By Lauren Asher, Vice President
In Monday's New York Times article about a new state student loan program for New York, a spokesperson for Governor Paterson's budget office said, "One of the big problems in the student loan program is that it is drying up. People who were able to get loans last year can’t get them this year." This kind of misleading statement encourages students and parents – already rattled about how to pay for college – to believe they’ll have trouble getting the most common and affordable type of student loan: a federal loan. In fact, federal student loans remain fully available to all eligible students and parents.
The New York program will encourage undergraduates to borrow up to a stunning $50,000 in state loans, even though dependent undergraduates can already borrow up to a total $31,000 in federal Stafford loans. These federal loans have lower interest rates than the New York loans and come with significant borrower protections and guaranteed access to affordable repayment options.
While it is true that the availability of private student loans has declined due to changes in the broader financial markets, only 8% of the undergraduate class of 2007 used private loans, and an estimated 40% of them had not maximized their federal borrowing options first.

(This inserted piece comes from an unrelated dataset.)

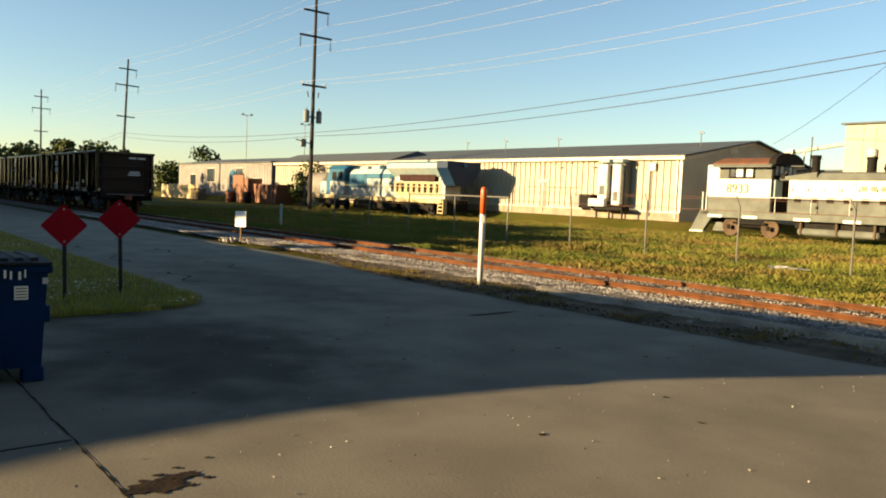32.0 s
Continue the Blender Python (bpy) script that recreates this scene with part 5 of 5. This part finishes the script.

If the goal of the new loan program is to make college more affordable, it misses the mark. Nationally, more than two-thirds of students who graduate from four-year colleges already carry an average of about $22,000 in student loan debt – with similar numbers for New York state. Struggling students should not be burdened with more debt, which will leave them even less able to buy a home, support a family, or save for retirement when the economy picks up again. Instead, tough economic times require states and the federal government to invest in higher education in ways that reduce the need to borrow.